- [The problem]
Write out the material exactly, leaving every picture behind.

- [Given data]
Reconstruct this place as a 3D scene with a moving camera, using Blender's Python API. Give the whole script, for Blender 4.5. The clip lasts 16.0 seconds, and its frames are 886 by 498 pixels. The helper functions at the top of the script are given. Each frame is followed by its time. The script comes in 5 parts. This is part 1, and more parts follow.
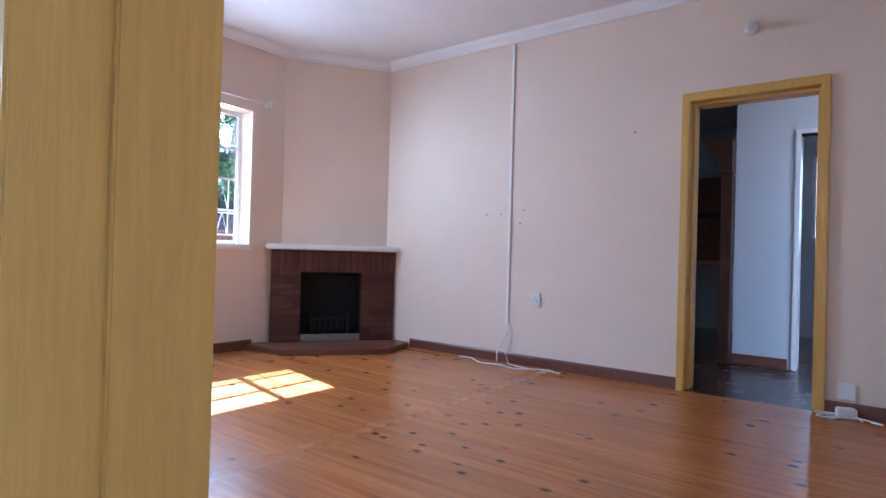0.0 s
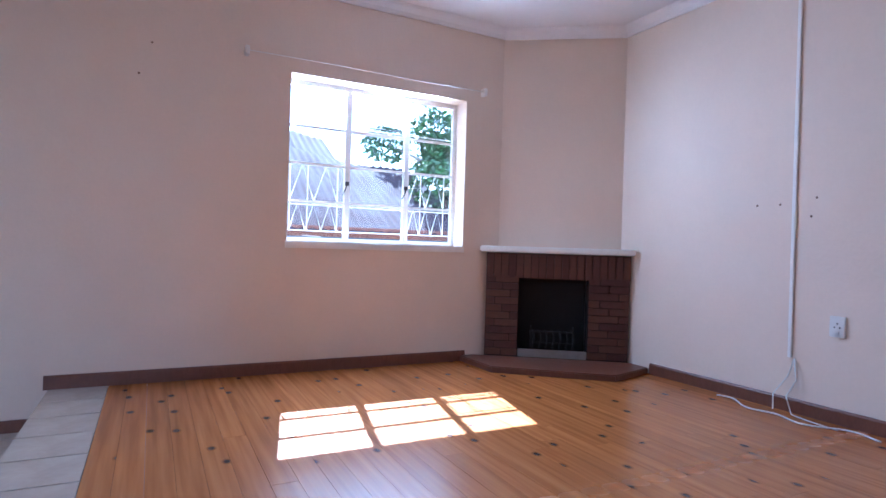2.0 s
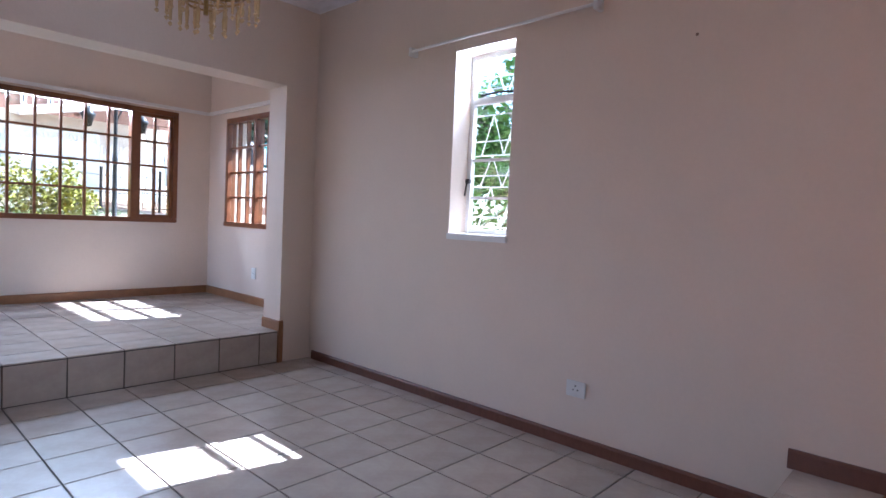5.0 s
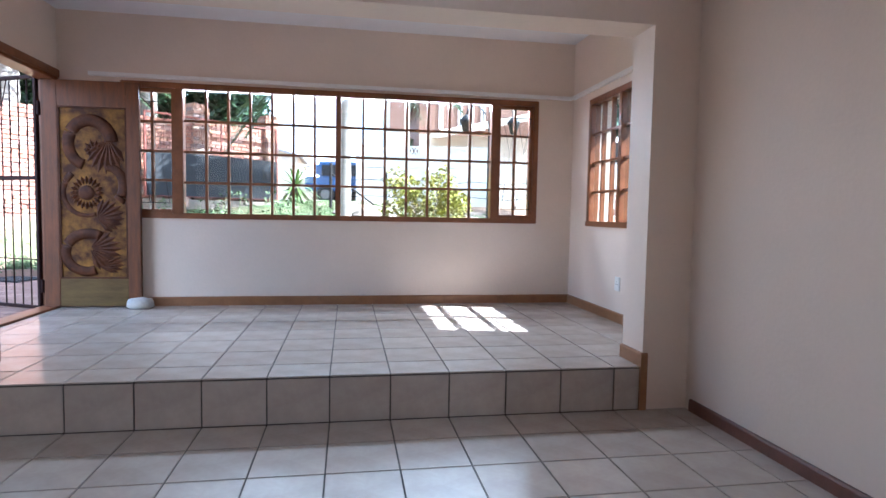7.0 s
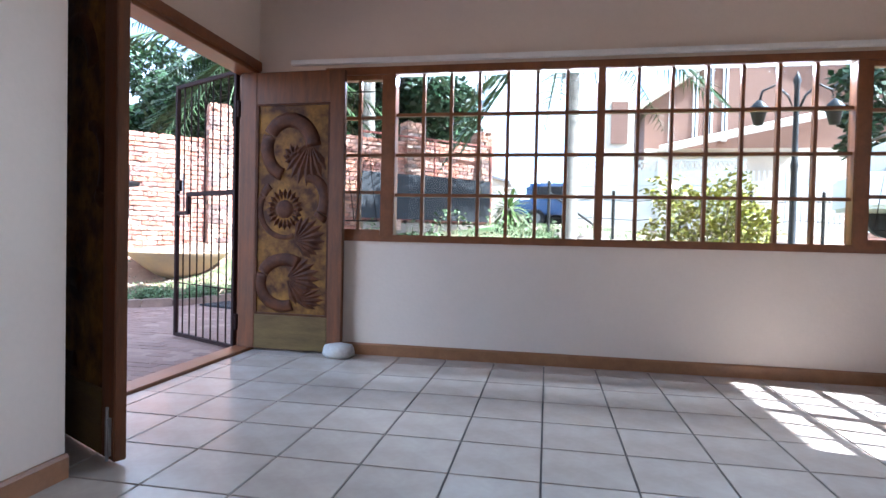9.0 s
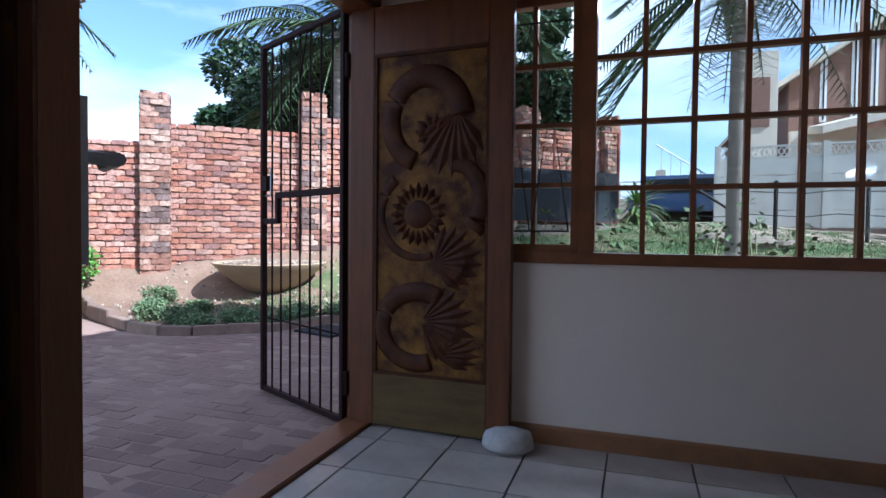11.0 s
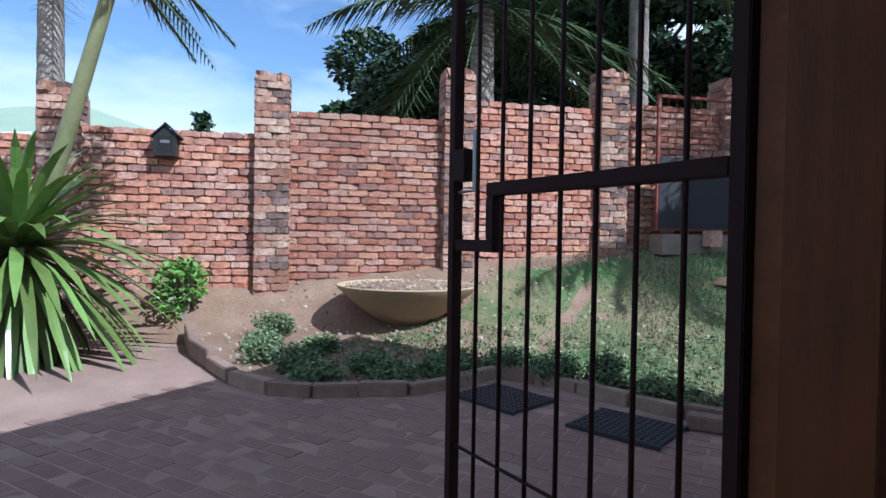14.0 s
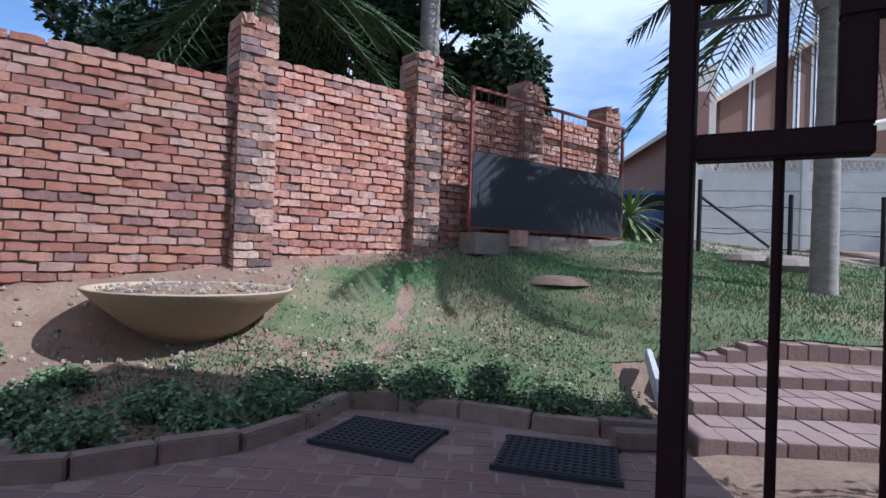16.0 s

- [In response]
Reconstruct this place as a 3D scene with a moving camera, using Blender's Python API. Give the whole script, for Blender 4.5. The clip lasts 16.0 seconds, and its frames are 886 by 498 pixels. The helper functions at the top of the script are given. Each frame is followed by its time. The script comes in 5 parts. This is part 1, and more parts follow.
0.0 s
2.0 s
5.0 s
7.0 s
9.0 s
11.0 s
14.0 s
16.0 s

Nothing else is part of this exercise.